# MATERIAL PROVIDED:
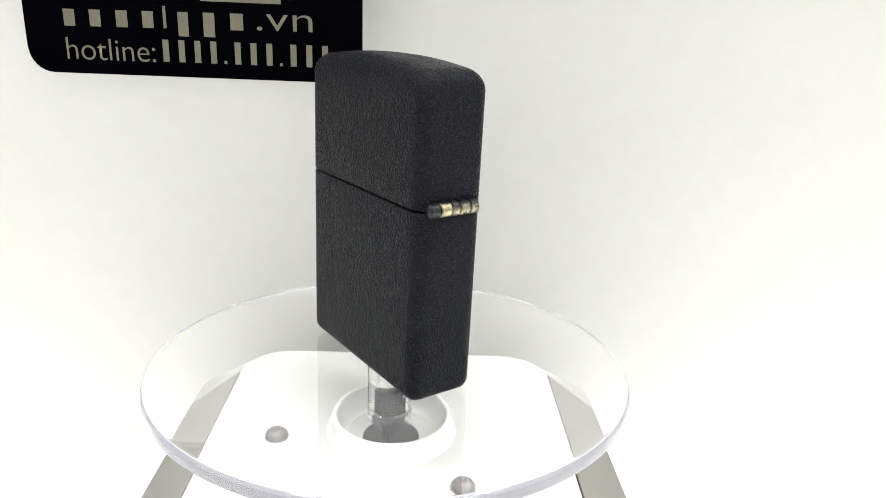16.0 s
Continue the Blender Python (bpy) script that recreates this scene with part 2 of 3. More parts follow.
def words(name, text, x0, x1, z0, height, y, mat, parent, label=""):
    """Lettering in the built-in font, fitted between x0 and x1 on the base line z0."""
    cu = bpy.data.curves.new(name, "FONT")
    cu.body, cu.size = text, 1.0
    cu.extrude = 0.0
    cu.offset = -0.008
    tmp = bpy.data.objects.new(name, cu)
    scene.collection.objects.link(tmp)
    bpy.context.view_layer.update()
    me = bpy.data.meshes.new_from_object(tmp.evaluated_get(bpy.context.evaluated_depsgraph_get()))
    bpy.data.objects.remove(tmp)
    xs = [v.co.x for v in me.vertices]
    ys = [v.co.y for v in me.vertices]
    sx, sz = (x1 - x0) / (max(xs) - min(xs)), height / max(ys)
    lo = min(xs)
    for v in me.vertices:
        v.co = Vector((x0 + (v.co.x - lo) * sx, y, z0 + v.co.y * sz)) * U
    me.materials.append(mat)
    ob = new(name, me)
    ob.parent = parent
    if label:
        tagged(ob, label)
    return ob


def thing(name, label, category, m=None, group="", kind=""):
    ob = new(name)
    ob.empty_display_size = 0.01
    if m is not None:
        ob.matrix_basis = m
    return tagged(ob, label, category, group, kind)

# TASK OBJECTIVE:
Please write out all the data again word for word, but not the pictures.

# ANSWER IN FULL:
16.0 s
Continue the Blender Python (bpy) script that recreates this scene with part 2 of 3. More parts follow.
def words(name, text, x0, x1, z0, height, y, mat, parent, label=""):
    """Lettering in the built-in font, fitted between x0 and x1 on the base line z0."""
    cu = bpy.data.curves.new(name, "FONT")
    cu.body, cu.size = text, 1.0
    cu.extrude = 0.0
    cu.offset = -0.008
    tmp = bpy.data.objects.new(name, cu)
    scene.collection.objects.link(tmp)
    bpy.context.view_layer.update()
    me = bpy.data.meshes.new_from_object(tmp.evaluated_get(bpy.context.evaluated_depsgraph_get()))
    bpy.data.objects.remove(tmp)
    xs = [v.co.x for v in me.vertices]
    ys = [v.co.y for v in me.vertices]
    sx, sz = (x1 - x0) / (max(xs) - min(xs)), height / max(ys)
    lo = min(xs)
    for v in me.vertices:
        v.co = Vector((x0 + (v.co.x - lo) * sx, y, z0 + v.co.y * sz)) * U
    me.materials.append(mat)
    ob = new(name, me)
    ob.parent = parent
    if label:
        tagged(ob, label)
    return ob


def thing(name, label, category, m=None, group="", kind=""):
    ob = new(name)
    ob.empty_display_size = 0.01
    if m is not None:
        ob.matrix_basis = m
    return tagged(ob, label, category, group, kind)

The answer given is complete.